>> START Extracted entries

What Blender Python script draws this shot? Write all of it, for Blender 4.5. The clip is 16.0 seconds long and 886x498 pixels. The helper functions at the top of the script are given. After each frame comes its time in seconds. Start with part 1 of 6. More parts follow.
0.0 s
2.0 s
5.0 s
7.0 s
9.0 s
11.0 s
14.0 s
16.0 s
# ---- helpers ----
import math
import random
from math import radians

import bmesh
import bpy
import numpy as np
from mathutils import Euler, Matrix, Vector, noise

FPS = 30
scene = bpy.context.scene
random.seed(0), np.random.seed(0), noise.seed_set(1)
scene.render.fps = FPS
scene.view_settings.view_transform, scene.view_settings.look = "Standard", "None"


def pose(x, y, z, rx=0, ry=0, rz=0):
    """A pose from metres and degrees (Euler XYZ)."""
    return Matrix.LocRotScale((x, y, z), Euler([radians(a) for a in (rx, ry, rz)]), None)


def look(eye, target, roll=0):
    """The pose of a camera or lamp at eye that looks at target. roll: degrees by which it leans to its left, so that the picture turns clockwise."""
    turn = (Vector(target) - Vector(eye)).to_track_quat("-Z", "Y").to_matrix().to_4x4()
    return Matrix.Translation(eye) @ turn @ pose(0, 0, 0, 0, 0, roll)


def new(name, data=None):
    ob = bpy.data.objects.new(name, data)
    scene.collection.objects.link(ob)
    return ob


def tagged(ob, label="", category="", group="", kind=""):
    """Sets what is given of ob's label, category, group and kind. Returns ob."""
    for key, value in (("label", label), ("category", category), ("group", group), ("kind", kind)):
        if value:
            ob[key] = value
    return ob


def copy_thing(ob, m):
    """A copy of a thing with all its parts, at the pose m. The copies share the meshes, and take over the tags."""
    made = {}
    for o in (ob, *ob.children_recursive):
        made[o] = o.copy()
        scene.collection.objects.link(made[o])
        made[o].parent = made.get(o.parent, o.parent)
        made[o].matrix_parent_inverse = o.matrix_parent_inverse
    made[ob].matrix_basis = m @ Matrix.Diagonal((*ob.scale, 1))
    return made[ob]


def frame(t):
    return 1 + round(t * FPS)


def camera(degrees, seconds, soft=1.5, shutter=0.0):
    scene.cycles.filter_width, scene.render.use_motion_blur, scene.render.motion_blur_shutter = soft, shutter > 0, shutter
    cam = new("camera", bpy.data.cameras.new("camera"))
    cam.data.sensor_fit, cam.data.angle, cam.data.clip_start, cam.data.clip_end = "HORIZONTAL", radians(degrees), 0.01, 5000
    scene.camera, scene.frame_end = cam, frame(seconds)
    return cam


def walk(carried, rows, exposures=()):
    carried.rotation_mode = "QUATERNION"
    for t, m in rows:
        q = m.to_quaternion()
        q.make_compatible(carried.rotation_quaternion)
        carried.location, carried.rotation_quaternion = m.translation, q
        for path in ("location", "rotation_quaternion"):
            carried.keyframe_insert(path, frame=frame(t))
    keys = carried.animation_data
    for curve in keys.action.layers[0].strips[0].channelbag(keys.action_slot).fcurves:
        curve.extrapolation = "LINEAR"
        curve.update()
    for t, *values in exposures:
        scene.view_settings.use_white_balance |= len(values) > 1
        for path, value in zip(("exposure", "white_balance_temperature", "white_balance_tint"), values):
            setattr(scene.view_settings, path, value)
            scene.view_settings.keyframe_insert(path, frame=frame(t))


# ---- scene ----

>> END Extracted entries
>> START Extracted entries

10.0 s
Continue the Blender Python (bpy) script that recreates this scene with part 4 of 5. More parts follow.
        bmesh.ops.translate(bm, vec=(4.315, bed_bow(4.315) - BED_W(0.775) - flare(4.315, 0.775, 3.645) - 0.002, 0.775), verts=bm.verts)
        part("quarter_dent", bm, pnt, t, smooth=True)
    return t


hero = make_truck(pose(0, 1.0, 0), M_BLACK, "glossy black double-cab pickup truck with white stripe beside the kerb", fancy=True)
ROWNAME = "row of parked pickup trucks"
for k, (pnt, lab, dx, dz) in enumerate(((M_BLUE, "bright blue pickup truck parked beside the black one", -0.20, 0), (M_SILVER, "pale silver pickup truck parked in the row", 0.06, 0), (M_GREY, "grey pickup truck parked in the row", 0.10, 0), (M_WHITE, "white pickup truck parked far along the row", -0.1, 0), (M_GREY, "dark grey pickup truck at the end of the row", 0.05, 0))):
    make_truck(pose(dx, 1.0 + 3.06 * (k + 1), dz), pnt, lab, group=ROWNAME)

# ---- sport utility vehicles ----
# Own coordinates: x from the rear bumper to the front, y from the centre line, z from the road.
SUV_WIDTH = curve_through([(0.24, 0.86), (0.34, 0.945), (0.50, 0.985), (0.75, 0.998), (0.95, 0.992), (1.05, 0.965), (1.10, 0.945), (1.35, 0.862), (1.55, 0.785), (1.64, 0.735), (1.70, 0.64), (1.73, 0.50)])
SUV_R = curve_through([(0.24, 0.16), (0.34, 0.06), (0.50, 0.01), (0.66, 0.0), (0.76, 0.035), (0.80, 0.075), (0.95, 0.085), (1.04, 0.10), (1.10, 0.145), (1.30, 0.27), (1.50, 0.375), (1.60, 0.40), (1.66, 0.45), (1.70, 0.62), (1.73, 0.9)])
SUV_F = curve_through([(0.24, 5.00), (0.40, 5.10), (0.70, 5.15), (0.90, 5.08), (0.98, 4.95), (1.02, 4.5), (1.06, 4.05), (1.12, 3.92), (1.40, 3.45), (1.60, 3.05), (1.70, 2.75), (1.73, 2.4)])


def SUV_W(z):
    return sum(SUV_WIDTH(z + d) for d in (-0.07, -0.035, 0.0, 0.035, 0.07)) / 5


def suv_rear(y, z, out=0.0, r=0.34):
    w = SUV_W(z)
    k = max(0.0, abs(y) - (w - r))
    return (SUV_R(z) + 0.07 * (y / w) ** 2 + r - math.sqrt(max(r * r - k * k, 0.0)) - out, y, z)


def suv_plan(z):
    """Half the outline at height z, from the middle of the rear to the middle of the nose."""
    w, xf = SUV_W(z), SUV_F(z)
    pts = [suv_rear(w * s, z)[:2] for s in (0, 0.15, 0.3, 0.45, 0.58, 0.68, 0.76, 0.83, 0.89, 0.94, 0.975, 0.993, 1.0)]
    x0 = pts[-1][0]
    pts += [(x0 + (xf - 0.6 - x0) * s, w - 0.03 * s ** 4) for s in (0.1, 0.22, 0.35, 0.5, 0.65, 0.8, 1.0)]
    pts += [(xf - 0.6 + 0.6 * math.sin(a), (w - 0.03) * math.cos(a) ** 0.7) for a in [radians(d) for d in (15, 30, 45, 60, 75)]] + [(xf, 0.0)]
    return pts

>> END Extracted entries

Isolate the lines that hold the word "Euler" and copy all of them.

(Result)
from mathutils import Euler, Matrix, Vector, noise
    """A pose from metres and degrees (Euler XYZ)."""
    return Matrix.LocRotScale((x, y, z), Euler([radians(a) for a in (rx, ry, rz)]), None)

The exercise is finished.